Neil Westwood (25 February 2015)

While working as a trainer in the NHS, Neil Westwood became frustrated with the chore of setting up whiteboards and thought, “surely there must be a better way of doing this”. That became the catalyst of his invention of the Magic Whiteboard, leading him to resign from the NHS to pursue an entrepreneurial venture in an industry he had no idea about.  His first lesson came quickly: he thought the world would buy the product and turn him into a millionaire overnight. Reality struck when only a handful of purchases were made. Determined to succeed, Neil was still convinced that his product would be a success and decided to seek expert help.

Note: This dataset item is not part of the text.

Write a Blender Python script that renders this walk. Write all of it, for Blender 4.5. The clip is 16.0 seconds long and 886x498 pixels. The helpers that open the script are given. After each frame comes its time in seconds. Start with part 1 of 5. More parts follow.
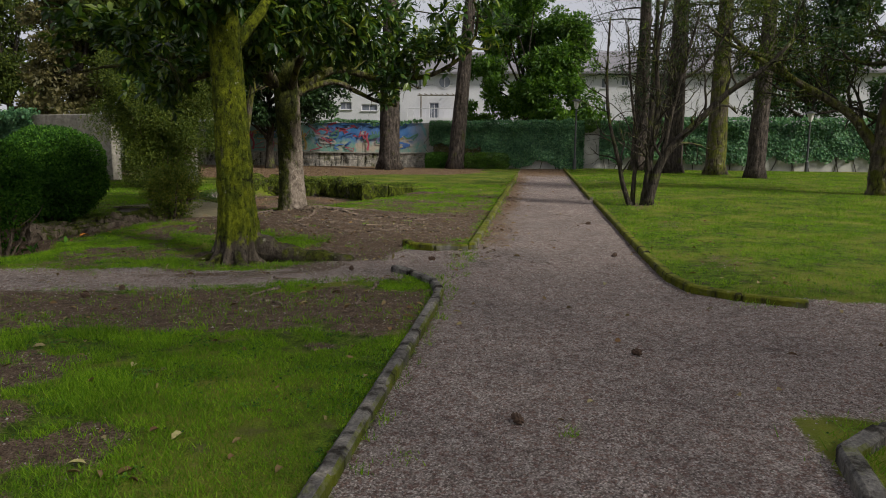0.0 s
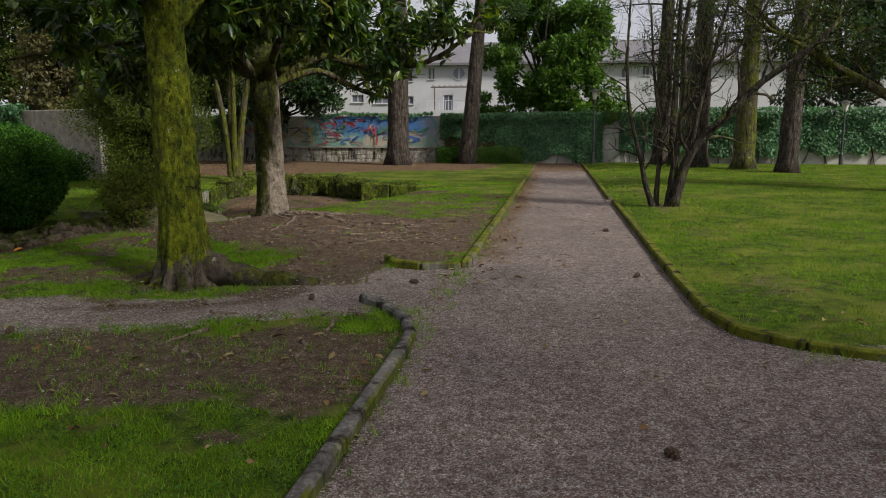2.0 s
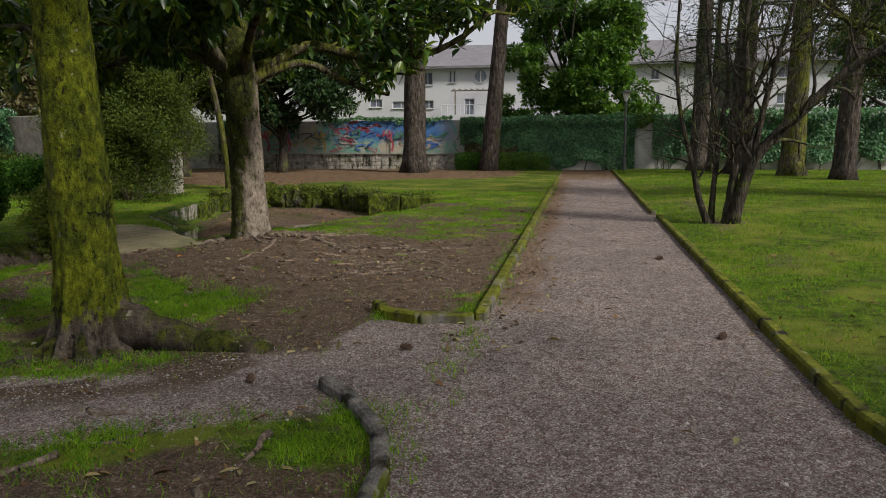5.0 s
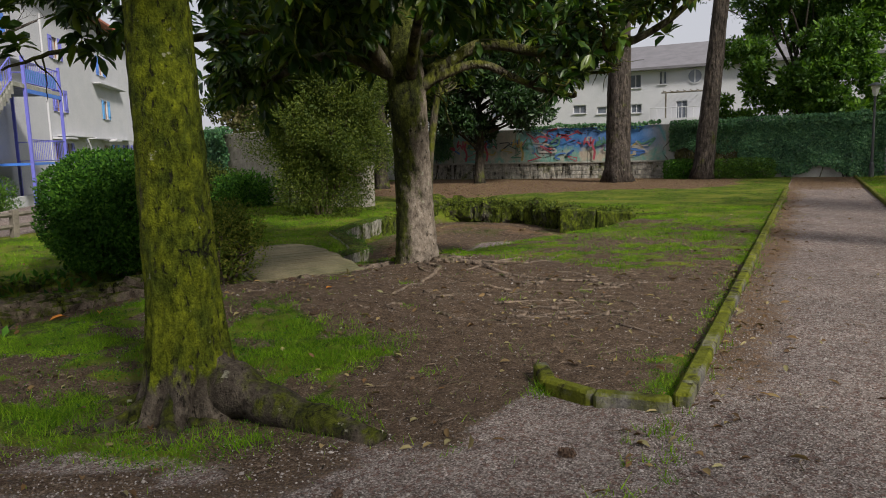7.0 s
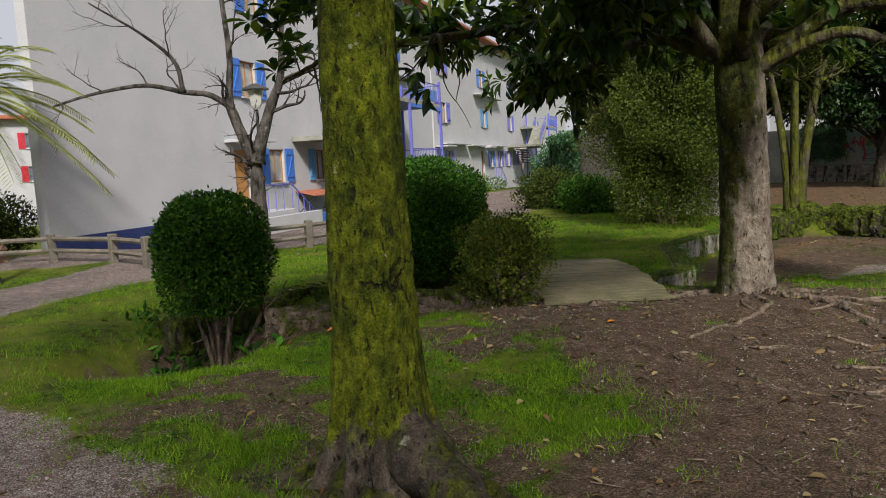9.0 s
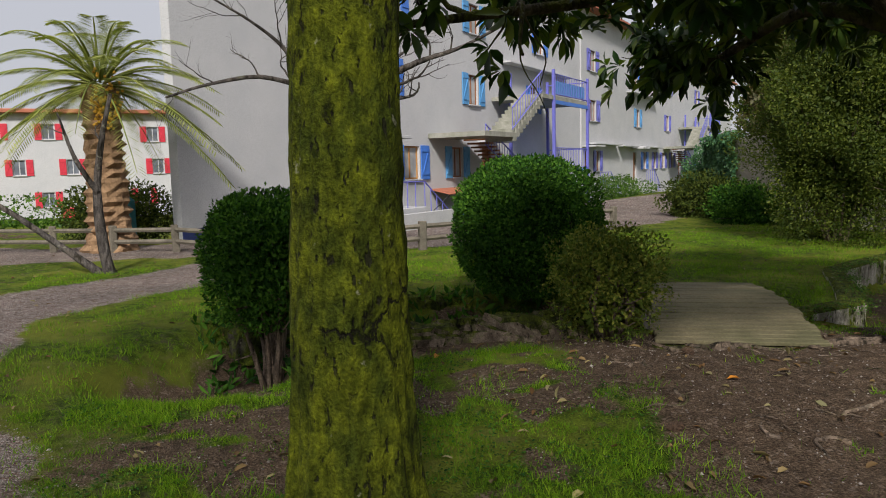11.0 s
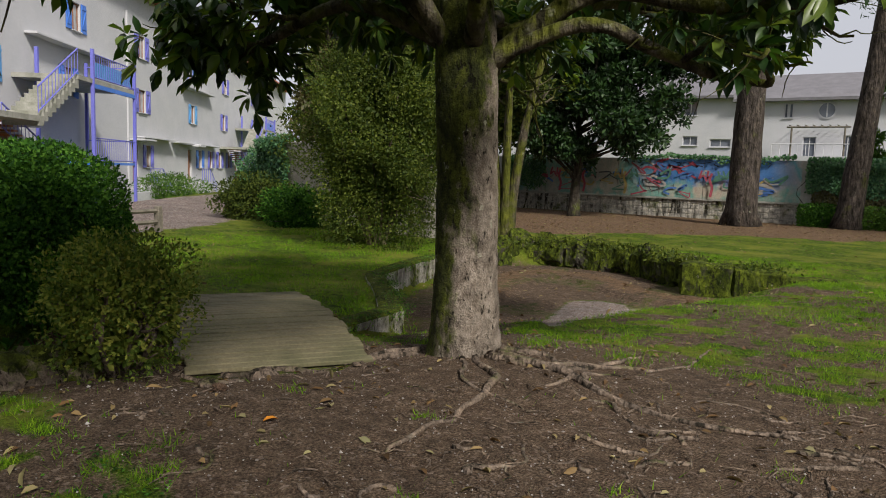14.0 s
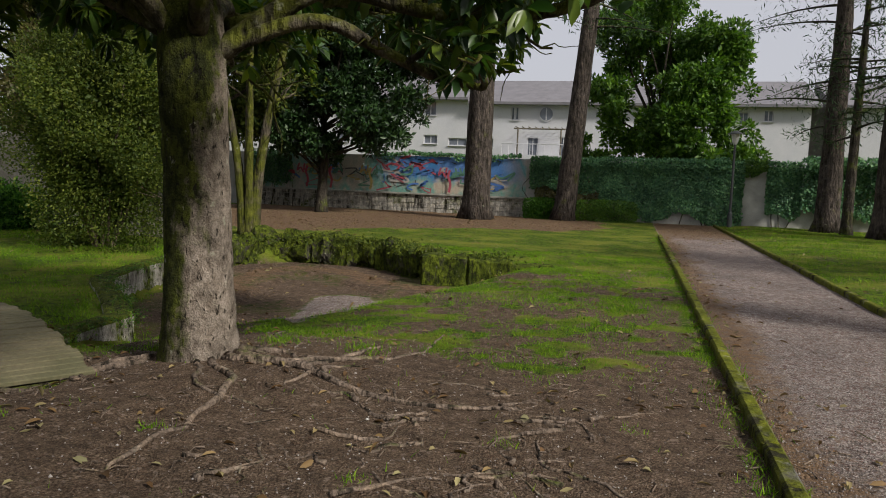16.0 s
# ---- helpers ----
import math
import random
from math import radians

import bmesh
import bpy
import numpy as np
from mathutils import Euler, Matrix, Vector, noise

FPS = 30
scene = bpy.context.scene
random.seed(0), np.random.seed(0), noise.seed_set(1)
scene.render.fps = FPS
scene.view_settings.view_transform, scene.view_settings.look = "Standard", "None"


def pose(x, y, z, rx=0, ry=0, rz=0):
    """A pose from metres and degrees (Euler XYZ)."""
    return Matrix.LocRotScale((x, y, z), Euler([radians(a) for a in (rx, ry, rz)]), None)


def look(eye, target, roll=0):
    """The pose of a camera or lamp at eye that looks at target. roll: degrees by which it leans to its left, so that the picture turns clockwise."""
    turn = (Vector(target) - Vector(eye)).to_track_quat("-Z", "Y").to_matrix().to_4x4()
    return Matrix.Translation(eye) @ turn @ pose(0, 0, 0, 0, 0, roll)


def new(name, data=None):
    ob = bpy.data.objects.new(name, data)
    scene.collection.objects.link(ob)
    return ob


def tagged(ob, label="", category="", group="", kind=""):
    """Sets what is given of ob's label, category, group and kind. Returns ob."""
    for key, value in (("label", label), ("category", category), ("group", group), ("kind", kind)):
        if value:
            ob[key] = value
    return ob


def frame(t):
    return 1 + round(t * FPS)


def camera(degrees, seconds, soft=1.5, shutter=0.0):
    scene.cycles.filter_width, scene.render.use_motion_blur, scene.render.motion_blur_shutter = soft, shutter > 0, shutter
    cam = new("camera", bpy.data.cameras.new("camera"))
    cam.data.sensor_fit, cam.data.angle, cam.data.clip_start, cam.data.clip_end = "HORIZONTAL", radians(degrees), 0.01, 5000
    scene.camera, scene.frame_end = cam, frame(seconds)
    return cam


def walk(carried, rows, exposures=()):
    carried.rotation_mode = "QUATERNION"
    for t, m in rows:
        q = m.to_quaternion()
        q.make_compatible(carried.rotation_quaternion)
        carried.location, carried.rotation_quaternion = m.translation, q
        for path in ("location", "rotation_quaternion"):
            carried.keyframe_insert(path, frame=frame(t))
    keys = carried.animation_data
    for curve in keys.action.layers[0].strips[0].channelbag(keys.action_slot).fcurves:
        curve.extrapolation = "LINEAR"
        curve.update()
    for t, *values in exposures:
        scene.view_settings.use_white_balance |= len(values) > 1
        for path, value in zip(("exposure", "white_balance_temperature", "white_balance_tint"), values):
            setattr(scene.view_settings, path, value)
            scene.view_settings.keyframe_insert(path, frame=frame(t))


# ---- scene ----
cam = camera(62.7, 16.0, soft=1.0)
METRES, EYE, TILT, LEAN, TURN = 9.7, 1.5, 0.0, 0.0, 7.3
ROWS = [
    (0.0, 0.0, 0.0, 0.0, 0.07, -8.63, -0.47),
    (0.5, 0.008, 0.0376, 0.0049, 0.38, -8.8, -0.38),
    (1.0, 0.0244, 0.084, 0.0039, 0.96, -8.87, -0.24),
    (1.5, 0.0354, 0.1271, 0.0053, 1.34, -9.06, -0.07),
    (2.0, 0.0367, 0.1683, 0.0053, 1.53, -9.21, -0.05),
    (2.5, 0.0403, 0.2077, 0.0044, 1.89, -9.31, 0.02),
    (3.0, 0.0435, 0.2467, 0.0019, 2.3, -9.42, 0.13),
    (5.5, 0.0471, 0.4423, 0.0037, 4.19, -8.53, 0.4),
    (6.0, 0.0507, 0.485, 0.0056, 9.67, -8.41, 1.19),
    (6.5, 0.0493, 0.5287, 0.0046, 15.75, -8.17, 1.61),
    (7.0, 0.0481, 0.5673, 0.0058, 19.28, -7.92, 1.62),
    (7.5, 0.0525, 0.6079, 0.0081, 28.02, -7.66, 2.31),
    (8.0, 0.0522, 0.6459, 0.0052, 33.97, -7.21, 2.42),
    (8.5, 0.0498, 0.6858, 0.0074, 39.01, -7.14, 2.41),
    (9.0, 0.0485, 0.7247, 0.005, 48.15, -6.61, 2.88),
    (9.2, 0.0410, 0.7390, 0.0050, 51.7, -6.6, 2.75),
    (11.3, -0.0191, 0.8620, 0.0028, 60.30, -6.25, 1.4),
    (11.5, -0.0261, 0.8700, 0.0024, 60.25, -6.3, 1.2),
    (12.0, -0.0500, 0.8960, 0.0008, 54.0, -6.48, 0.35),
    (12.5, -0.0700, 0.9170, -0.0003, 46.95, -6.48, -0.5),
    (13.0, -0.0795, 0.9265, 0.0000, 37.6, -6.27, -1.55),
    (13.5, -0.0775, 0.9360, -0.0010, 30.0, -6.18, -1.87),
    (14.0, -0.0681, 0.9391, -0.0003, 26.64, -6.08, -1.83),
    (14.5, -0.0638, 0.9394, 0.0003, 21.91, -6.0, -1.94),
    (15.0, -0.0622, 0.9408, -0.0003, 16.76, -5.89, -2.07),
    (15.5, -0.0587, 0.941, -0.0014, 11.68, -5.82, -2.08),
    (16.0, -0.0566, 0.9397, -0.0005, 7.19, -5.71, -2.05),
]
walk(cam, [(t, pose(0, 0, EYE, TILT, LEAN, TURN) @ pose(METRES * x, METRES * y, METRES * z, 90 + pitch, roll, yaw)) for t, x, y, z, yaw, pitch, roll in ROWS], exposures=[(0.0, 0.15), (3.0, 0.17), (5.5, 0.22), (6.5, 0.26), (9.0, 0.27), (11.5, 0.2), (12.5, 0.54), (13.0, 0.42), (14.5, 0.28), (16.0, 0.22)])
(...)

His second lesson came when he appeared on the Dragons’ Den. He was seeking a £100 000 cash investment and finally secured a deal that saw him give away 40% of his company to investors Deborah Mead and Theo Paphitis. This had a twofold effect: on the one hand, he received the much needed cash injection, vast amounts of free PR and marketing, and expert advice from experienced investors who had great influence in the industry. But on the other hand, he had just lost 40% of his business, a transaction which later cost him nearly £620 000 to regain his shares.

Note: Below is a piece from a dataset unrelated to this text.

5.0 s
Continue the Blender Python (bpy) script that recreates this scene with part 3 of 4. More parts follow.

Neil is a lean thinker and uses the lean approach for his business. Defined by his uncompromising focus on process and profits, he is particularly keen on “doing the process once” – subsequently reducing costs and maximising profits. His approach has helped him develop a better understanding of his customer. He explained how many of his recent ideas have evolved from listening to the customer and acting quickly. He also said that the best way to develop an idea was to “adapt a product that people are familiar with”.

Neil’s story was truly inspirational. Though he has been through a rollercoaster experience in developing his business, he has become more “aware” of the industry he trades in. The naïve Neil Westwood who left the NHS several years ago has been somewhat replaced by a tenacious and astute businessman who has a much clearer hold on “the way to do business”.